**Goal**
Quote each line of the material verbatim, without the pictures.

**Collected material**
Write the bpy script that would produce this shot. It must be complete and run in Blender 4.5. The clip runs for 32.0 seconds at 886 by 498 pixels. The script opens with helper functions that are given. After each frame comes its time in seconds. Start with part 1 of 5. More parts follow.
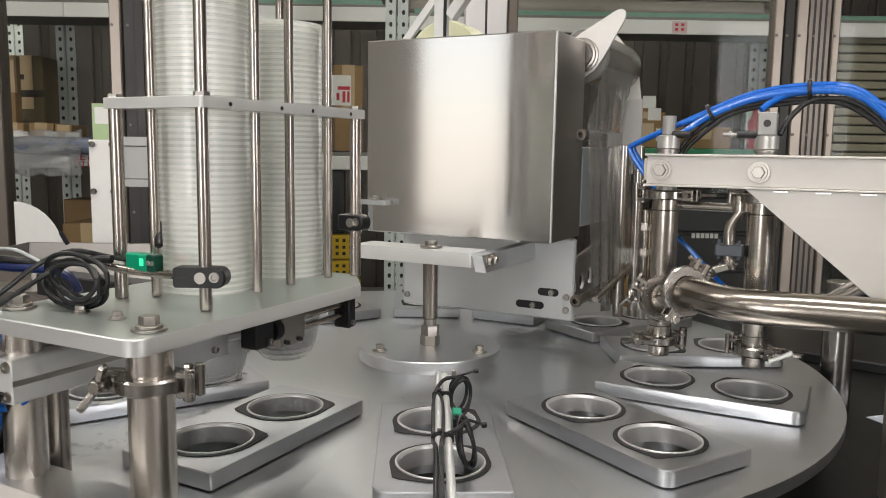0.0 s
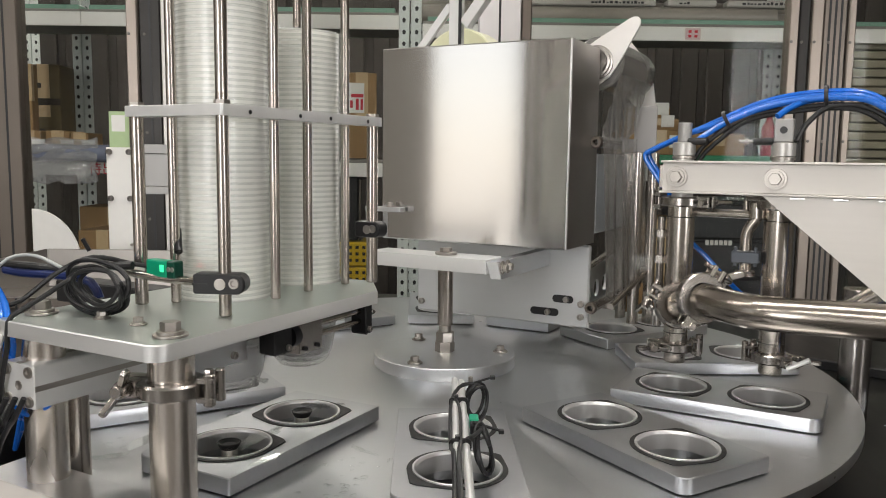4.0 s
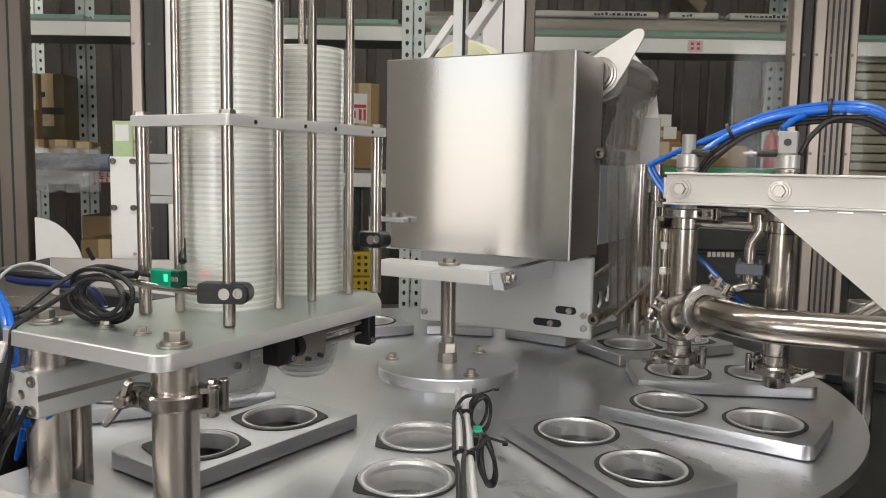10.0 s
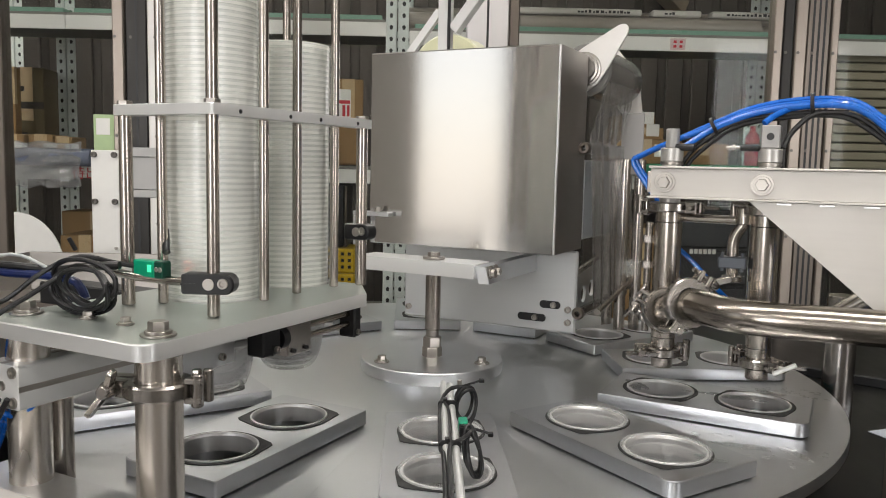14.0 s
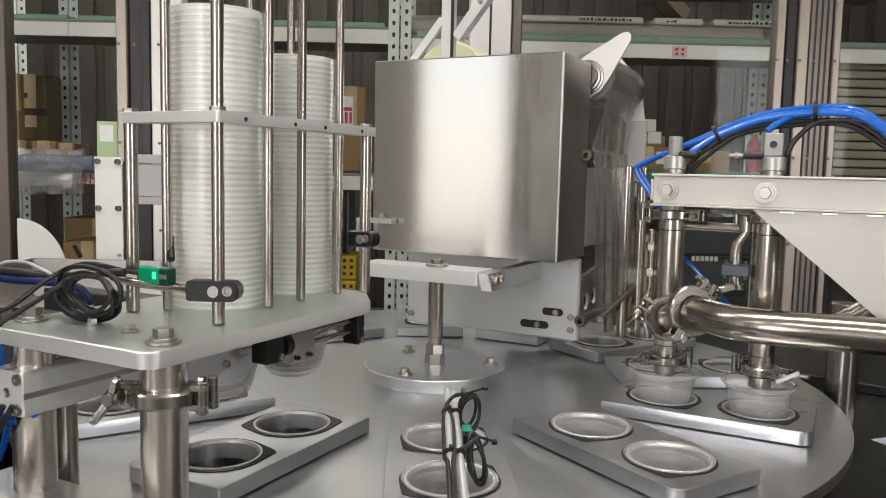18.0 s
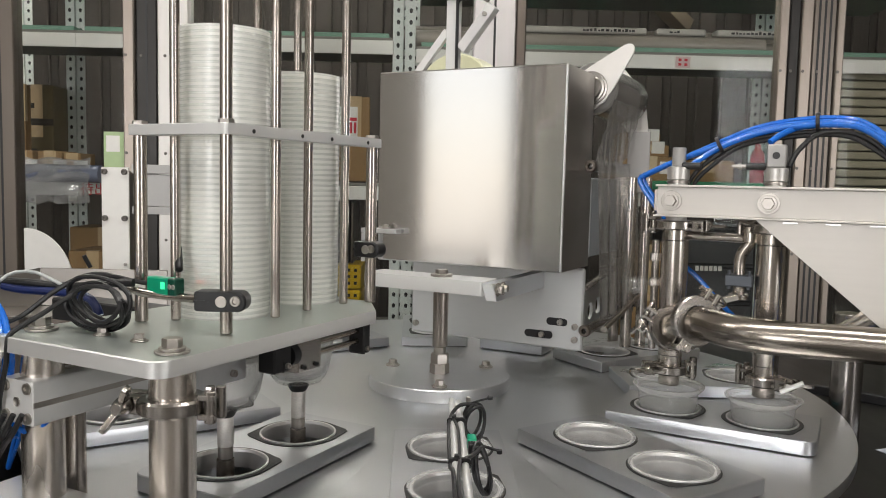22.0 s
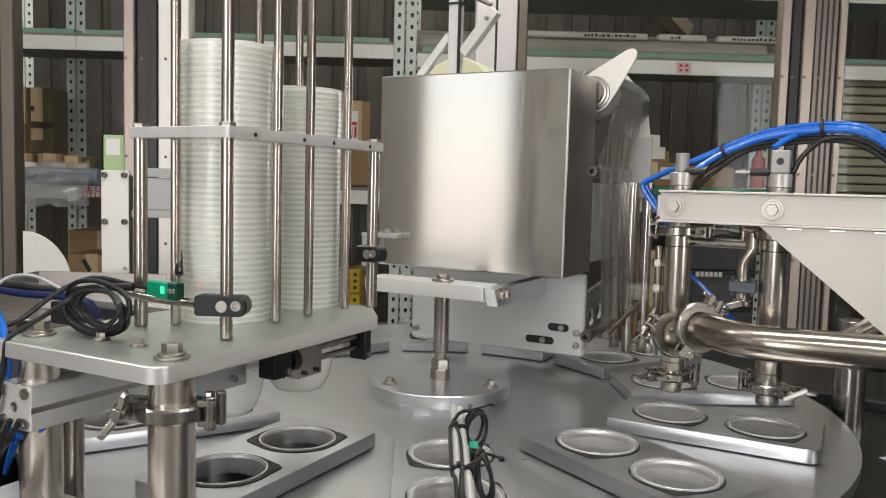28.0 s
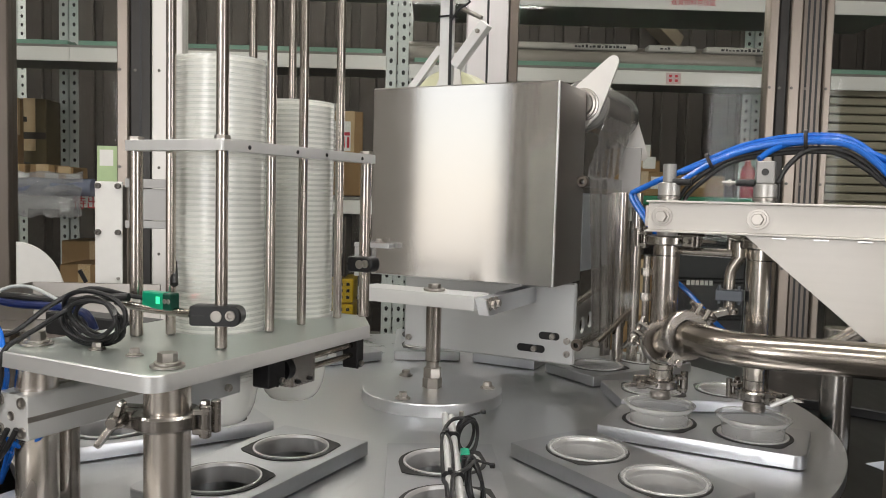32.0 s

**Final result**
Write the bpy script that would produce this shot. It must be complete and run in Blender 4.5. The clip runs for 32.0 seconds at 886 by 498 pixels. The script opens with helper functions that are given. After each frame comes its time in seconds. Start with part 1 of 5. More parts follow.
0.0 s
4.0 s
10.0 s
14.0 s
18.0 s
22.0 s
28.0 s
32.0 s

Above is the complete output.